Study Abroad Concern: Making Mom Happy

            Leaving family members behind, it may not be an issue for students but it can be alarming for parents.  Some parents become apprehensive at the thought of their student leaving for school out of state, nevertheless out of the country.  As discussed earlier, it is about as safe for students overseas as it is for them at home.  The TU Study Abroad Office takes precautions to ensure the safety of the students and holds orientations for parents.  These orientations are constructed to relieve any animosity that parents may be fostering.  The Families orientation incorporates an overview of the TU Study Abroad Program, the forms and pre-departure tasks of their student, registration, payment information and financial aid, course and credit transfer questions, safety concerns and the cultural adjustment cycle.  This orientation is enlightening for most families and is concluded with a question and answer session.  This allows for fearful mother to make sure all her concerns are voiced.

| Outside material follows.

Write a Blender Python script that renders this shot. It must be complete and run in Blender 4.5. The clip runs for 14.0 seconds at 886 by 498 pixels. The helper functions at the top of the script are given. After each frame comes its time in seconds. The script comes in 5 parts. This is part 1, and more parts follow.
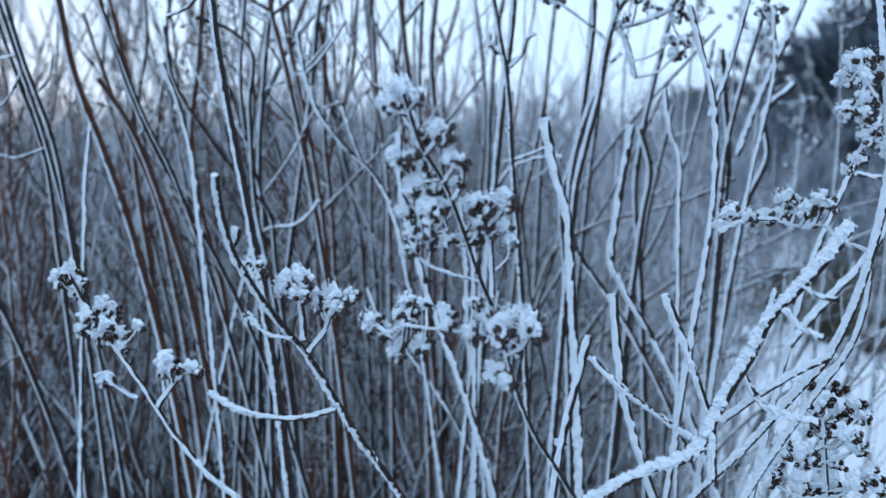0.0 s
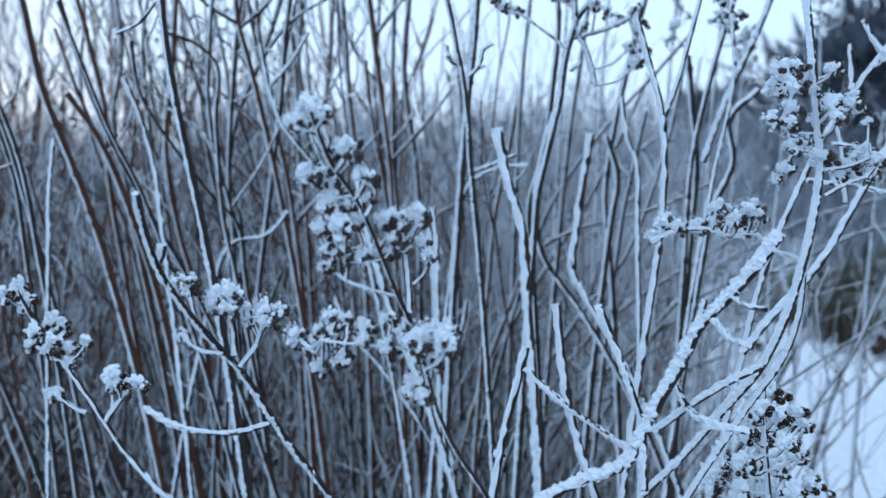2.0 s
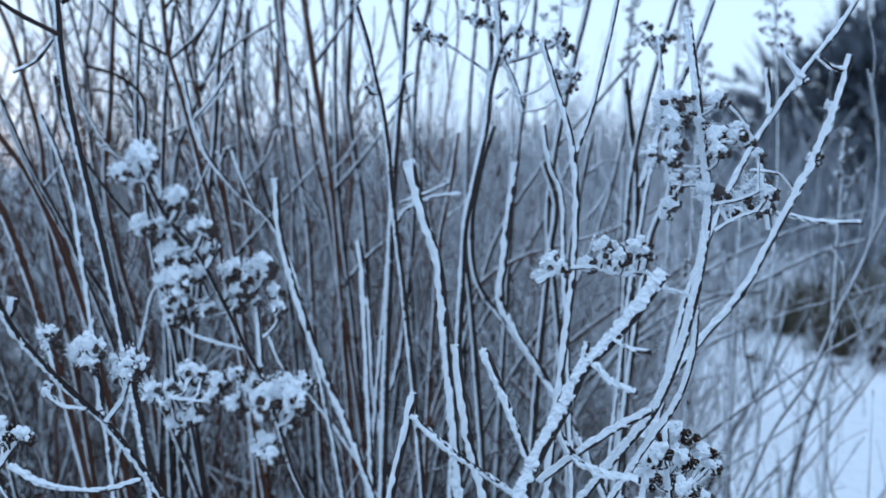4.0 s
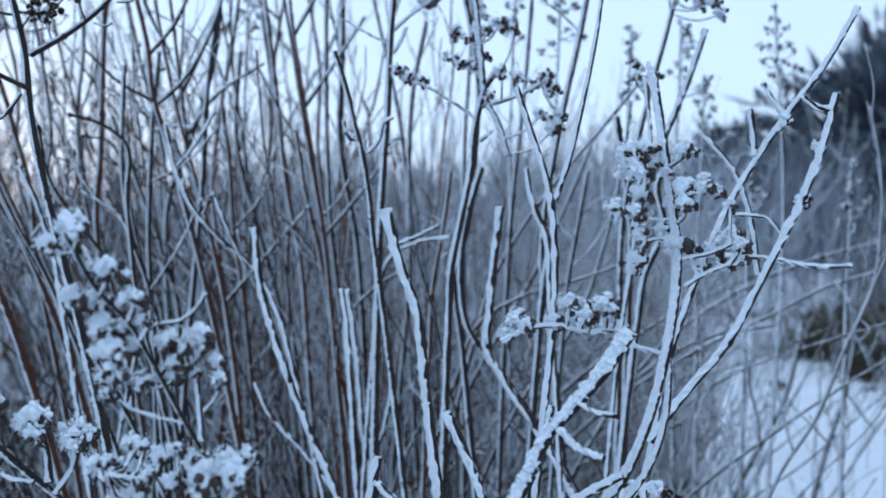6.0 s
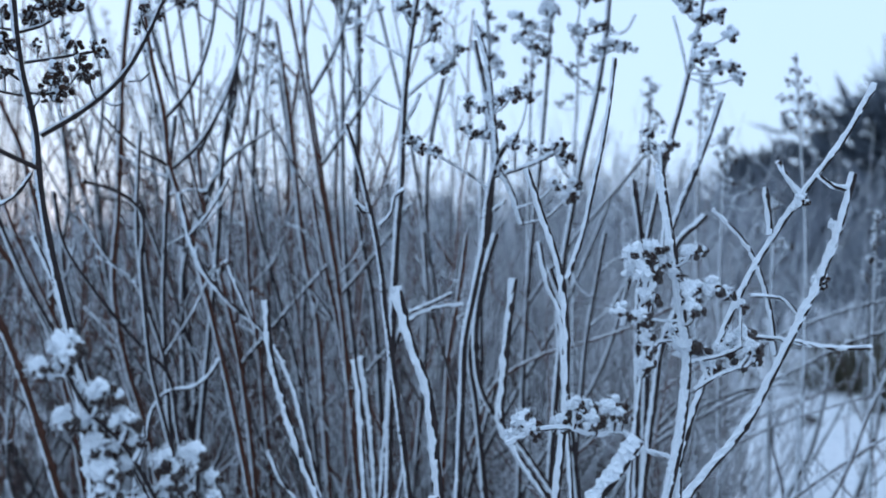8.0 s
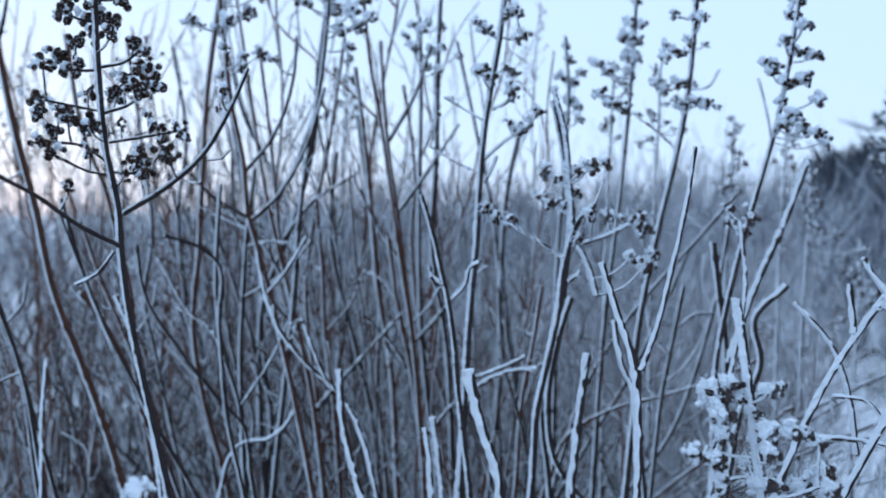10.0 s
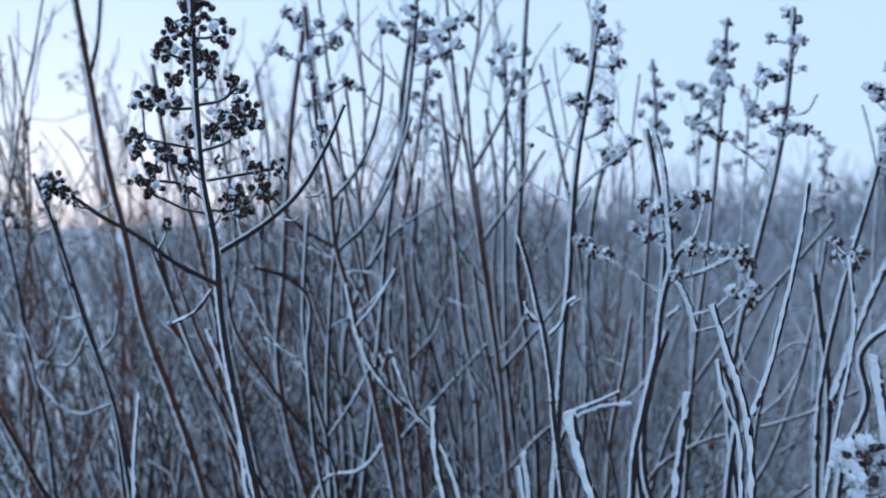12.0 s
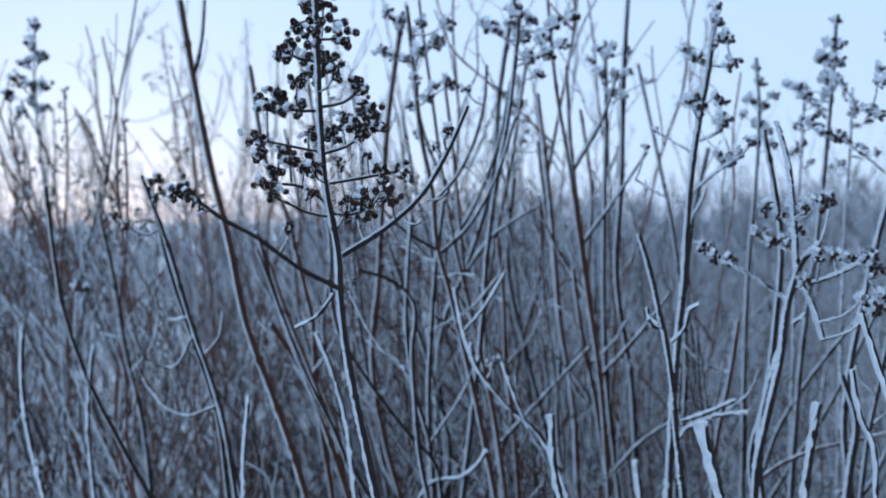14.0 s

Now the student and family are on board for the TU Study Abroad Program.  There are just a few matters that must be remembered.  The student must have a GPA minimum of 2.5 and 30 Towson University credits.  The Study Abroad Office recommends students to wait until their second semester of their sophomore year before studying abroad but it is not definitive as long as the student has a minimum of 30 TU credits.  What is the best way to begin this adventure? Attend an information session and meet with an advisor.  Information sessions are held Monday through Friday at 2 pm in the TU Study Abroad Office.  There is also an immensely helpful Study Abroad Fair on September 8, 2011.